"Once upon a time" is a stock phrase used to introduce a narrative of past events, typically in fairy tales and folk tales. It has been used in some form since at least 1380 (according to the Oxford English Dictionary) in storytelling in the English language and has opened many oral narratives since 1600. These stories often then end with "and they all lived happily ever after", or, originally, "happily until their deaths".
The phrase is particularly common in fairy tales for younger children, where it is almost always the opening line of a tale. It was commonly used in the original translations of the stories of Charles Perrault as a translation for the French "il était une fois", of Hans Christian Andersen as a translation for the Danish "der var engang", (literally "there was once"), the Brothers Grimm as a translation for the German "es war einmal" (literally "it was once") and Joseph Jacobs in English translations and fairy tales.

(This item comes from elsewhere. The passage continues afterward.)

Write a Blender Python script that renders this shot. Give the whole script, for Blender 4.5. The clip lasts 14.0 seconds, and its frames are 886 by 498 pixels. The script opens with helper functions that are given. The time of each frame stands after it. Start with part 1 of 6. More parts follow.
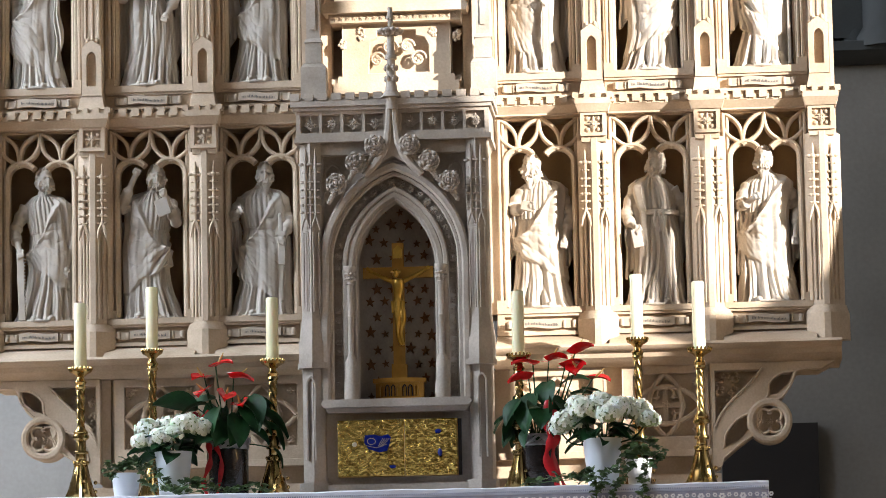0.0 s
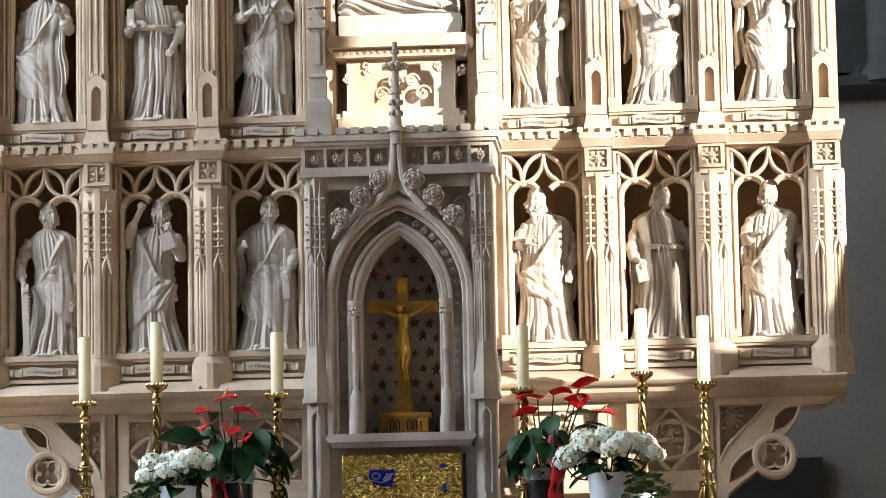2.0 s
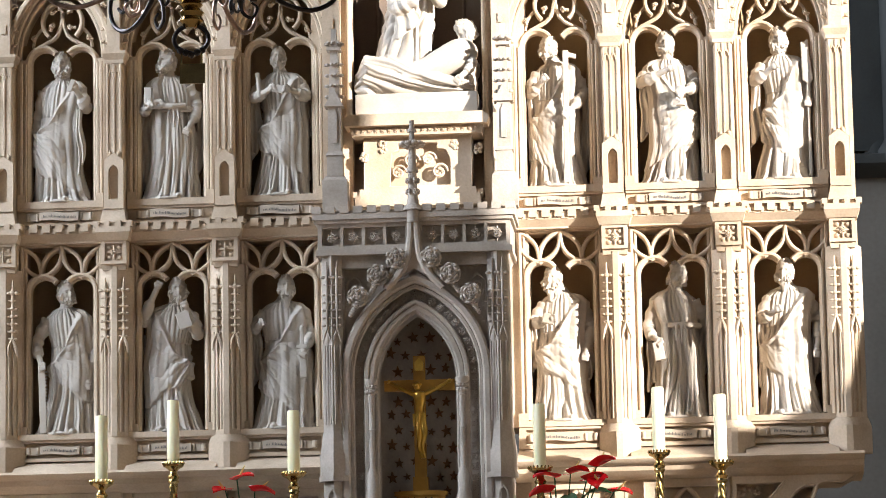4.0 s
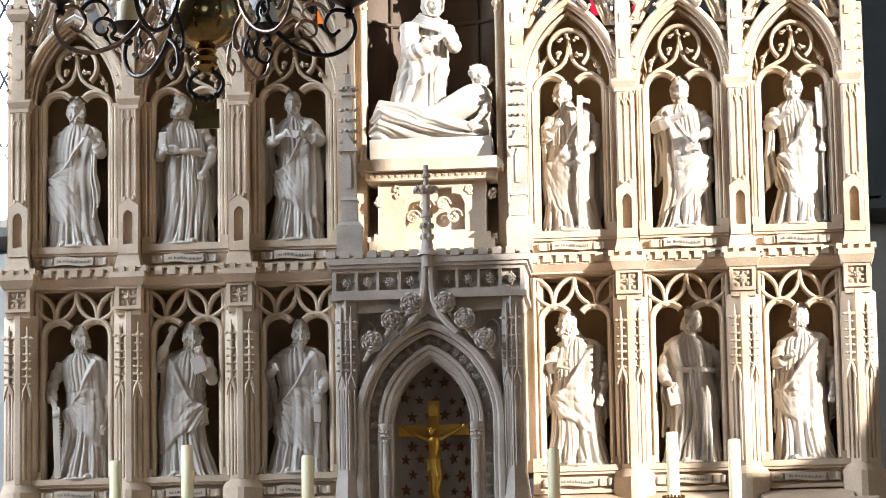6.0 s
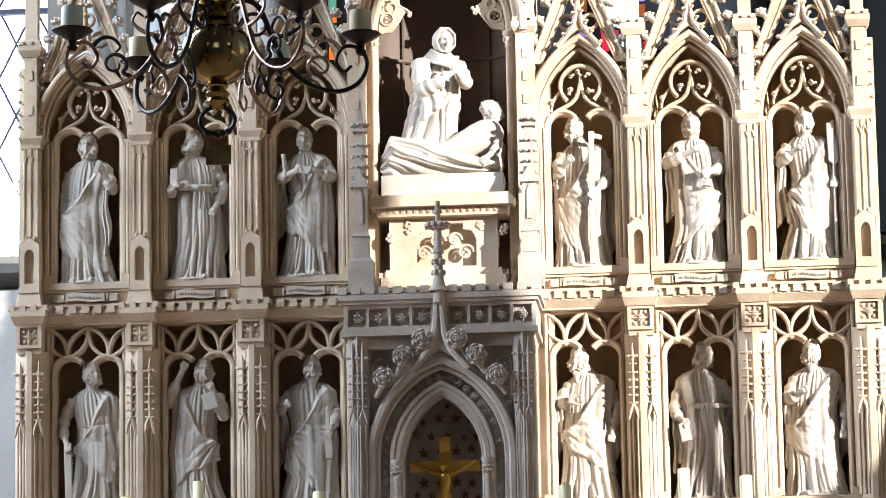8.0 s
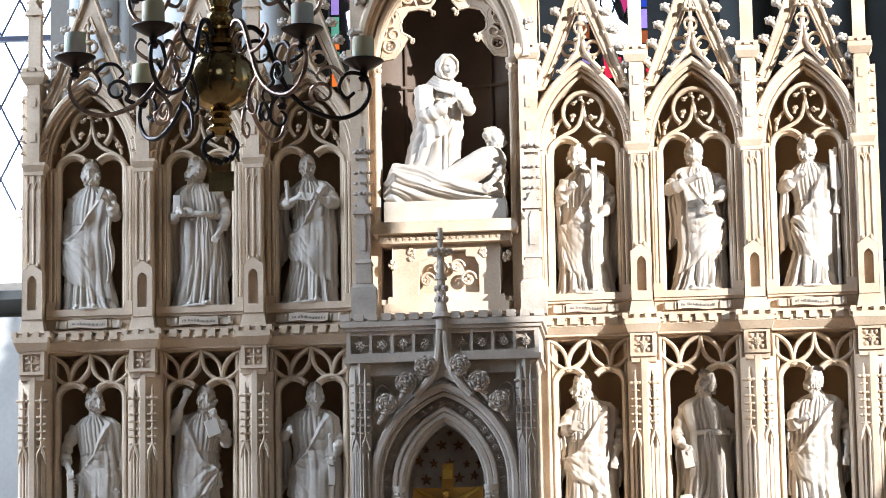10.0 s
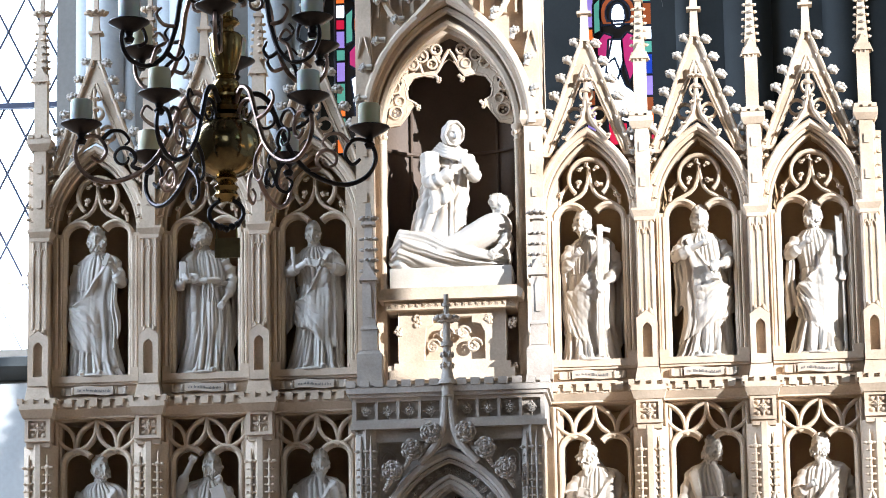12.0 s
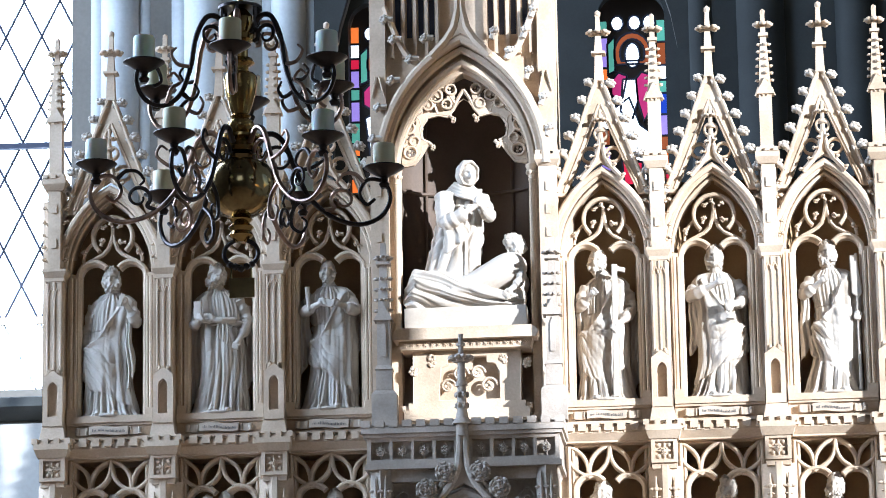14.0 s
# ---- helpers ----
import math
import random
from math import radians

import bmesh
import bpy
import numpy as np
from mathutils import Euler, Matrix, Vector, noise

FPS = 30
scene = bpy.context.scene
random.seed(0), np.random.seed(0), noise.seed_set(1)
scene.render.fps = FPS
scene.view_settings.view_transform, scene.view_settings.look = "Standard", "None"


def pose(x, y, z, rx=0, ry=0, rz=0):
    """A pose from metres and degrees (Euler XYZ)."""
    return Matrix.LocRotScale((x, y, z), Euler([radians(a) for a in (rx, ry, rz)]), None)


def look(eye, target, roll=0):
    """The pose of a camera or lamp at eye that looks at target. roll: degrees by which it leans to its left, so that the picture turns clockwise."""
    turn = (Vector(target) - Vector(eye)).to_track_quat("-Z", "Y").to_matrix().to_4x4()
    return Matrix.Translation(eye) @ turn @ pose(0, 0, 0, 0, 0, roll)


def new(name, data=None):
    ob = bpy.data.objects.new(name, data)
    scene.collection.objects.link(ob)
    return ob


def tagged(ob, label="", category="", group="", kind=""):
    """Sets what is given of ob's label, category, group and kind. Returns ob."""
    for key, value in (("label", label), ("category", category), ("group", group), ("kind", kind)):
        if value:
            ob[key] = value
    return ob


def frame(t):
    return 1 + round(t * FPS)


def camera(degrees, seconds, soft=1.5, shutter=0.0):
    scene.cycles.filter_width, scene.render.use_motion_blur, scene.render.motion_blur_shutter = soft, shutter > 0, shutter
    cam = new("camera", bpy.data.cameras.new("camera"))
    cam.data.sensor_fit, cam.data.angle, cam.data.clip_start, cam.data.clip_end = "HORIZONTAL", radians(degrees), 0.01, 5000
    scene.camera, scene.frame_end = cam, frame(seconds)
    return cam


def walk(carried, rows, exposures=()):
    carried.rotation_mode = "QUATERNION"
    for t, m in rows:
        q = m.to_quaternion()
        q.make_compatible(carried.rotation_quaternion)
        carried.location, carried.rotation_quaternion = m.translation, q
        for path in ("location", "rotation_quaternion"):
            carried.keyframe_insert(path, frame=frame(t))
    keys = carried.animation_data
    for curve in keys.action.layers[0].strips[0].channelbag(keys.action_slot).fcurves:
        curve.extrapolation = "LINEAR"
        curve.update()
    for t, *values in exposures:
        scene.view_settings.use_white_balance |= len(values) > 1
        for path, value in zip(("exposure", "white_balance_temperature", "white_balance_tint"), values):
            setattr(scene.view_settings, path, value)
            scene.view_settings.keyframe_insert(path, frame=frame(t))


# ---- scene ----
# The camera stands on a tripod in the nave and tilts up with a long lens.
cam = camera(14.0, 14.0, soft=0.8)
BASE = look((1.363, -16.384, -0.034), (1.222, -14.406, 0.229), -1.1)
ROWS = [  # seconds, degrees of tilt, degrees of pan to the left
    (0.0, 0.0000, 0.0000),
    (0.5, 0.1112, 0.0055),
    (1.0, 0.2610, 0.0191),
    (1.5, 0.3998, 0.0191),
    (2.0, 0.5495, 0.0741),
    (2.5, 0.7557, 0.1429),
    (3.0, 1.0303, 0.2254),
    (3.5, 1.3344, 0.2914),
    (4.0, 1.7903, 0.3407),
    (4.2, 1.9966, 0.3679),
    (6.3, 2.5646, 0.6326),
    (6.5, 2.6240, 0.6823),
    (7.0, 2.7863, 0.7435),
    (7.5, 2.9791, 0.7380),
    (8.0, 3.0750, 0.7517),
    (8.2, 3.1017, 0.7537),
    (10.3, 3.6204, 0.8031),
    (10.5, 3.7186, 0.8067),
    (11.0, 4.0381, 0.8348),
    (11.5, 4.3223, 0.8753),
    (12.0, 4.5531, 0.8898),
    (12.5, 4.6890, 0.9172),
    (13.0, 4.8357, 0.9336),
    (13.5, 4.9756, 1.0133),
    (14.0, 5.1844, 1.1232),
]
walk(cam, [(t, BASE @ pose(0, 0, 0, 0, pan, 0) @ pose(0, 0, 0, tilt, 0, 0)) for t, tilt, pan in ROWS],
     [(0.0, 1.54, 6200, 14), (4.0, 1.54, 6150, 14), (7.0, 1.44, 5950, 13), (11.0, 1.36, 5550, 12), (14.0, 1.33, 5180, 11)])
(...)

The phrase is also frequently used in such oral stories as retellings of myths, fables, folklore and children's literature.

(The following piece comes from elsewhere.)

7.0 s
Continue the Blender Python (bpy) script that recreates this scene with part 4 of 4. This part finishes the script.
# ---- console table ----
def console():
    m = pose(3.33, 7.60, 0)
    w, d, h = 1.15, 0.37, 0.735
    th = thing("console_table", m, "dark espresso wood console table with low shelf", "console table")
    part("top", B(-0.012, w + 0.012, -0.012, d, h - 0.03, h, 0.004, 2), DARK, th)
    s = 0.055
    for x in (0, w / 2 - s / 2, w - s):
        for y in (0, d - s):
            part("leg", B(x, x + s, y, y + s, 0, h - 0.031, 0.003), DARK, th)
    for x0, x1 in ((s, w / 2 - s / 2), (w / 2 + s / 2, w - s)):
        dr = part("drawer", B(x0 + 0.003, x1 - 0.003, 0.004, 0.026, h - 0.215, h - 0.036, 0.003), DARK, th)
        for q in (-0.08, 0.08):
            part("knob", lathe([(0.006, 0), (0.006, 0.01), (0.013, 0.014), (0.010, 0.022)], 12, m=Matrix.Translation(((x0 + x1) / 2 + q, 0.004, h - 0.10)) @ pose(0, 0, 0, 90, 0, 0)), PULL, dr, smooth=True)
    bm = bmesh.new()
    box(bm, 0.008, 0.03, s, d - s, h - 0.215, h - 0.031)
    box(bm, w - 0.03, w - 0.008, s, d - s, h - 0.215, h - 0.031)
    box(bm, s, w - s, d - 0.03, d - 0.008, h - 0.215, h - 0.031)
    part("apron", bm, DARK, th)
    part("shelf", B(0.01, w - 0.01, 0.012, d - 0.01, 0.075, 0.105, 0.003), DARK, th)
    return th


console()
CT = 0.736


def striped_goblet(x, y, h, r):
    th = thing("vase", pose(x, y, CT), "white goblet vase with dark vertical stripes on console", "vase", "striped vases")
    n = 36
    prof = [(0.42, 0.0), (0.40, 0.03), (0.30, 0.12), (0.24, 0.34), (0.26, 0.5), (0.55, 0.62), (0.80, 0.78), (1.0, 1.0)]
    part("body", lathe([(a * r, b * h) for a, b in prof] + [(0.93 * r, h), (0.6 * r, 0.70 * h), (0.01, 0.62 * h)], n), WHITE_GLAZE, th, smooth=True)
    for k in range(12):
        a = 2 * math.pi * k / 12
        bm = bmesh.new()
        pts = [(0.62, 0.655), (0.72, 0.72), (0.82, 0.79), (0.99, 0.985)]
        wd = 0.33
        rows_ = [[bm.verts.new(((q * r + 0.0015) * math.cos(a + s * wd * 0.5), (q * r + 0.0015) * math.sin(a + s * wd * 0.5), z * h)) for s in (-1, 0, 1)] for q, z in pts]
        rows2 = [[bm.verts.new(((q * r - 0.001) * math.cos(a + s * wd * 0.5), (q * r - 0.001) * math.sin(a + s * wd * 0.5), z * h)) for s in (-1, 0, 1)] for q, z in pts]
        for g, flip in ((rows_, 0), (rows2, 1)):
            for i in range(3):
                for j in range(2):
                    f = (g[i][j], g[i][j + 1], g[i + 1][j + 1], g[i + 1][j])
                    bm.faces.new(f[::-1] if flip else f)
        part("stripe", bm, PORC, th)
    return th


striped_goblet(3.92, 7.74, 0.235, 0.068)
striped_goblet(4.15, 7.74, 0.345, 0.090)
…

That explanation is pretty much all-inclusive, so it would seem senseless for me adding anything else to it ....
My first recollection of the phrase is in the form of my mother reading "fairy tales" to me as a small child. There were many among my favorites, including, "Rapunzel," which was among those collected by the Brothers Grimm and published in 1812, and, "The Princess and the Pea," written by Hans Christian Anderson and published in 1835. I am no longer sure what appealed to me about Rapunzel in the tower and her long hair, but I sort of assume I identified with the princess and her physical sensitivity.
As for the music
Final verse of the song
"Once Upon a Time"
But, somehow, once upon a time never comes again
Not long ago, I ran across a song entitled, "Once Upon a Time." Charles Strouse composed the melody and Lee Adams wrote the lyrics for the song, which was among the numbers in a 1962 Broadway musical play, "All American." As for the song, it might not fall into the category of "classic rock," but, all the same, I love it and I decided to include it here.
A week from today is Valentine's Day and since it is doubtful I will post again between now and then, I will dedicate this song to Saint Valentine .... and to Geoffrey Chaucer, who in his poem, "Parlement of Foules," was the first to associate the day with romantic love .... and to all the young ladies who gave me a Valentine's Day card way, way back in elementary school.